The third and final part of our ceremony involves a piece of paper. Earlier in the week a friend texted me a recipe for winter solstice incense from the Sunn O))) website which contained 33 items including elder bark, acacia gum, and ‘graveyard dirt’. Obviously I haven’t got the ingredients but I’ve printed out the list and instruct my friends to burn this instead. This is excellent fun; a tiny bit of fire with friends in the woods at sunset on the winter solstice. It feels like a small kick against national holidays being reduced to shopping, a reclamation of natural public life.

There are four seasonal celebration dates that mark the Earth’s solstice and equinox, and another four ‘cross-quarter’ festivals. Celebrating the natural rhythms of the world has been pushed right out to the edges of human experience, which is a shame because these celebrations are free, easy to understand and to celebrate, and you don’t need money or status to enjoy them. The source of the word ‘pagan’ tells you all you need to know: it relates to the ancient words for villagers, ordinary rustic people, the paganus.
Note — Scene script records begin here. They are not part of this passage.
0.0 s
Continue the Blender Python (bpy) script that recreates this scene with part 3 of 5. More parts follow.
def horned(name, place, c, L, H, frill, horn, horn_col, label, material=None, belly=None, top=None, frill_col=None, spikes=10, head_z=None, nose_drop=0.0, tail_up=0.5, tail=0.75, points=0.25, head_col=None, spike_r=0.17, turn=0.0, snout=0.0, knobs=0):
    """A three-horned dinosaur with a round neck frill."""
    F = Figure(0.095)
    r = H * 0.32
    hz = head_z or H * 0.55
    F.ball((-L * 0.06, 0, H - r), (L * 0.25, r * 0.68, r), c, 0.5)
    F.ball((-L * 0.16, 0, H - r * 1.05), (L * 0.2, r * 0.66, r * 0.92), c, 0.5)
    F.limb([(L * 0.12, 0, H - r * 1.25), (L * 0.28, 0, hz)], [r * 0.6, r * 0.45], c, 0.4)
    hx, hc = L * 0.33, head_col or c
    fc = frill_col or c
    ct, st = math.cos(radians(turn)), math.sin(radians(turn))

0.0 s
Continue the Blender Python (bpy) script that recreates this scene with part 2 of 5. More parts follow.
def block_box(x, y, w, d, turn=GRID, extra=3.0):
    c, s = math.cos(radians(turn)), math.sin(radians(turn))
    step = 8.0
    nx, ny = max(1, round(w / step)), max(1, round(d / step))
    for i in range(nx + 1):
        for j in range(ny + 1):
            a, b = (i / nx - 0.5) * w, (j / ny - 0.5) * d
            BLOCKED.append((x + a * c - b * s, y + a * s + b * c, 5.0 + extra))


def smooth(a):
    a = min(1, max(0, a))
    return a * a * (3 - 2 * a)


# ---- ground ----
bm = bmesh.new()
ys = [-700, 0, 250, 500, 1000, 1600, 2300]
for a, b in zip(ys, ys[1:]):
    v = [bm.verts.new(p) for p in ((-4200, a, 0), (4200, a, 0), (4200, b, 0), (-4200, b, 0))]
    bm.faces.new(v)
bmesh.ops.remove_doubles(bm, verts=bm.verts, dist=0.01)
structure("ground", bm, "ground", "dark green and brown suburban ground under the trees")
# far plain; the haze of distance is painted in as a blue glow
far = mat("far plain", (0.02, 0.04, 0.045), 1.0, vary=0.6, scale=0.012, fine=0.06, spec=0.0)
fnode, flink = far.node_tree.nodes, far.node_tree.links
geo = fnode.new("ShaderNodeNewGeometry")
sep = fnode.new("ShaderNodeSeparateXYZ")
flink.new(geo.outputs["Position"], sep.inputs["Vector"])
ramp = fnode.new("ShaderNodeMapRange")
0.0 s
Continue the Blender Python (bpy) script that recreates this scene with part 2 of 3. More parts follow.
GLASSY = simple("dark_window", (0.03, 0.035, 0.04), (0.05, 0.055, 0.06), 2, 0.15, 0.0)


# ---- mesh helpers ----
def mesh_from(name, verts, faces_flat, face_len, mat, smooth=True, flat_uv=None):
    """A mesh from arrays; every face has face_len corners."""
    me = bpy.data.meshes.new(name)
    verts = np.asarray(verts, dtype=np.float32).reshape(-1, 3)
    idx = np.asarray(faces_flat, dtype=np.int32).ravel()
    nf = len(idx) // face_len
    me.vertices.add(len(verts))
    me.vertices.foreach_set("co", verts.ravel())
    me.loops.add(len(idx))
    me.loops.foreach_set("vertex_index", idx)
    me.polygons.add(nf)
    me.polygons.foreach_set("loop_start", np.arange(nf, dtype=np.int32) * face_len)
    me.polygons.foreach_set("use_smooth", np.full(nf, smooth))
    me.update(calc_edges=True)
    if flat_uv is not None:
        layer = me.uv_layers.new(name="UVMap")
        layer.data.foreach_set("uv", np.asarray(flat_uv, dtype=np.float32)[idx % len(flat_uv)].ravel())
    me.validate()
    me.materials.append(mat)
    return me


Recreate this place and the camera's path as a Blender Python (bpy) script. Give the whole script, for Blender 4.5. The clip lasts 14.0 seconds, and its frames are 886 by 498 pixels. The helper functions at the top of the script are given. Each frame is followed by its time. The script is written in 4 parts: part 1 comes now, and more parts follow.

This feels particularly resonant at a time of rapidly diminishing public space, when council services and local parks are under threat, when Londoners are increasingly being pushed out of their city, further out to the margins, to places like the streets around Oxleas in Plumstead, Woolwich and Charlton. And of course Oxleas isn’t that safe either – not if the plan to build a new bridge at Thamesmead goes ahead.

Our winter solstice feels like the whole year in Oxleas Woods condensed into one burning piece of A4: making the most of this ancient public space, naming and noting the year in natural terms, and attuning my urban eyes to the natural world. It’s been great.

We walk out into the woods, walking into and around the darkness in a way you’d never want to alone. “I’m glad we are many,” says someone. I am too.